Em Porto Seguro, exército, polícia, governo e televisão conseguiram impedir os oprimidos de entrar em cena, produzindo um FHC Show ao estilo de Truman. Ao chamar o MST de “fascista” e reprimir as manifestações de oposição, FHC reedita como farsa a “doutrina da segurança nacional”, uma vez que não há mais nação e o adjetivo nacional só existe no plano da imagem. A função do exército não está mais relacionada ao campo da ideologia, como na ditadura, e é cada vez mais elementar: proteção patrimonial de empresas e da minoria integrada contra os miseráveis que de vez em quando saem dos porões e ensaiam um quebra-quebra.
A marca Brasil produz assim um nacionalismo de fantasia.
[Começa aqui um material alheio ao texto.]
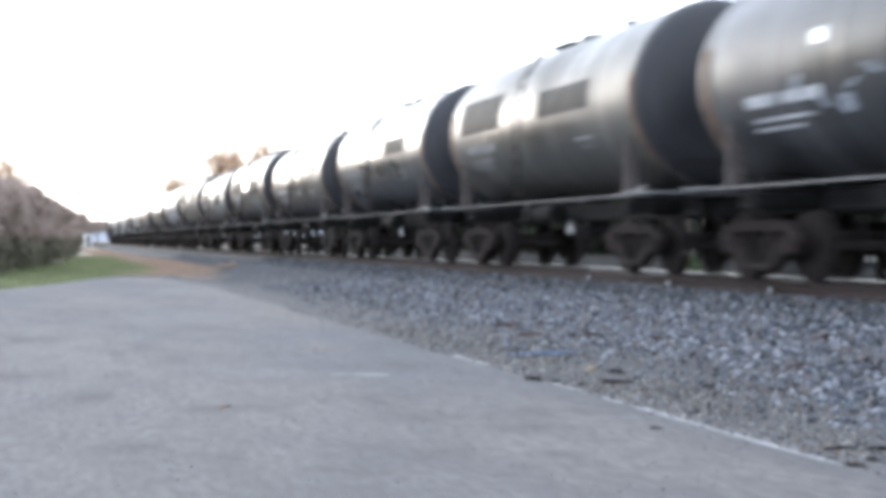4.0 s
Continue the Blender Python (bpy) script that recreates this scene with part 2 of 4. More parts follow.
def glow(name, color, strength):
    m = bpy.data.materials.new(name)
    m.use_nodes = True
    b = m.node_tree.nodes["Principled BSDF"]
    b.inputs["Base Color"].default_value = (*color, 1)
    b.inputs["Emission Color"].default_value = (*color, 1)
    b.inputs["Emission Strength"].default_value = strength
    return m


AMBER = glow("amber_lamp", (1.0, 0.36, 0.05), 1.5)
REDLAMP = glow("red_lamp", (1.0, 0.1, 0.1), 5)
WARMLAMP = glow("headlamp", (1.0, 0.55, 0.22), 16)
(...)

A nossa elite vai se transformando no que sempre foi: uma “aristocracia do nada” de “fazendeiros do ar” - percorre as ruas em seus carros blindados assistindo à paisagem desoladora de fome e violência sem reconhecer ali mais nenhum projeto de vida pública em comum. Comporta-se como ingleses na Índia e transforma o Brasil em pedra muiraquitã de seu museu particular.